Residents were sent fleeing into the street in the North Beach district at 3:10 a.m. (6:10 a.m. ET) but no one was injured during the incident on the south side of Telegraph Hill, police said.
As many as 120 residents were evacuated from a high-priced condominium at the top of the hill and several apartment buildings at the bottom.
Some of the rocks that came down were the size of Volkswagen Beetles, according to CNN Producer Chuck Afflerbach. (Watch the landslide leave a mess in San Francisco )
Debris piled up to the second floor of some of the buildings at the bottom, he said.
City building inspectors have red-tagged seven buildings affected by the slide, including the condominium building at the top, where a deck dangled precariously after part of its foundation fell away.

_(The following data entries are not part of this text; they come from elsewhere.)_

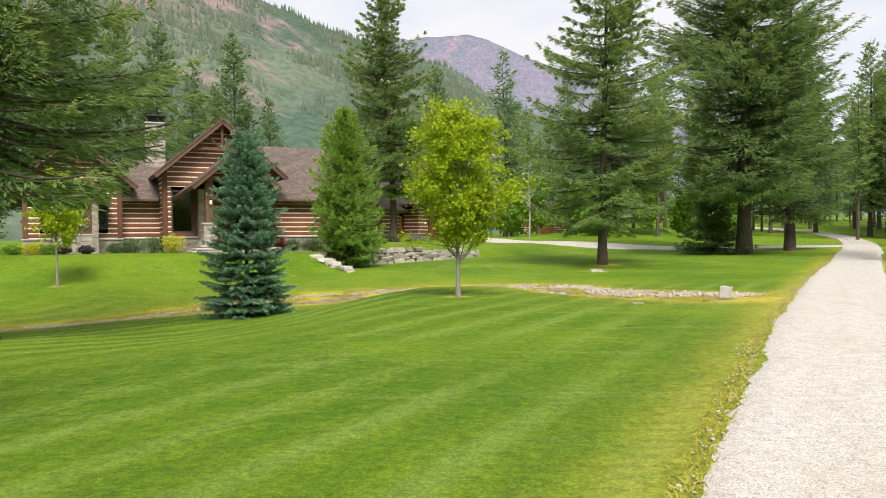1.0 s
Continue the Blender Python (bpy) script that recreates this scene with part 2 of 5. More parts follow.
M_BARK_PALE = bark_material("pale bleached bark", (0.26, 0.24, 0.215), (0.46, 0.44, 0.41))
M_FIR = leaf_material("fir needles", (0.110, 0.204, 0.070), (0.235, 0.369, 0.109), (0.331, 0.459, 0.138), young=(0.331, 0.422, 0.107))
M_FIR_DARK = leaf_material("dark fir needles", (0.105, 0.190, 0.070), (0.205, 0.330, 0.105), (0.275, 0.410, 0.130), young=(0.275, 0.365, 0.095))
M_PINE_FAR = leaf_material("far pine needles", (0.119, 0.221, 0.108), (0.237, 0.367, 0.159), (0.326, 0.467, 0.190), young=(0.280, 0.359, 0.138))
M_SPRUCE = leaf_material("blue spruce needles", (0.080, 0.185, 0.105), (0.160, 0.315, 0.185), (0.230, 0.410, 0.255), 0.45, young=(0.370, 0.580, 0.390))
M_LARCH = leaf_material("larch needles", (0.151, 0.292, 0.047), (0.270, 0.465, 0.076), (0.355, 0.573, 0.098), 0.35, young=(0.414, 0.575, 0.098))
M_MAPLE = leaf_material("maple leaves", (0.225, 0.350, 0.015), (0.430, 0.560, 0.020), (0.640, 0.690, 0.040), 0.5)
M_ASPEN = leaf_material("aspen leaves", (0.138, 0.275, 0.027), (0.231, 0.394, 0.040), (0.312, 0.475, 0.056), 0.4)
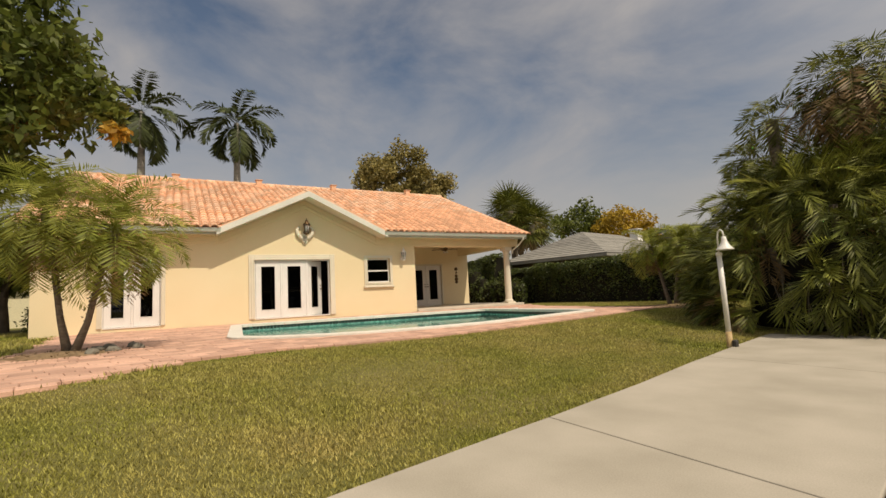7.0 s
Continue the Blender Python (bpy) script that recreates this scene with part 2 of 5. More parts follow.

The tags mean the structures are uninhabitable until further inspections are carried out, but police were escorting residents to their homes to get urgently needed personal effects.
After a similar landslide in 2000, residents on one part of the hill pooled their money to reinforce the slope. Fifty steel rods were drilled into the bedrock and wire mesh was laid over the hillside.
Bill Strawn, a spokesman for the city Department of Buildings and Inspection, said that problems with the hillside were the responsibility of the homeowners and the city would work with them on approval of plans to correct the situation.
The residents of the side of the hill that fell apart Tuesday opted out of the reinforcement plan for their section of the hill.
The Red Cross has set up a temporary shelter for displaced residents but most are going to stay with family and friends. About 20 people had sought shelter, the Red Cross said.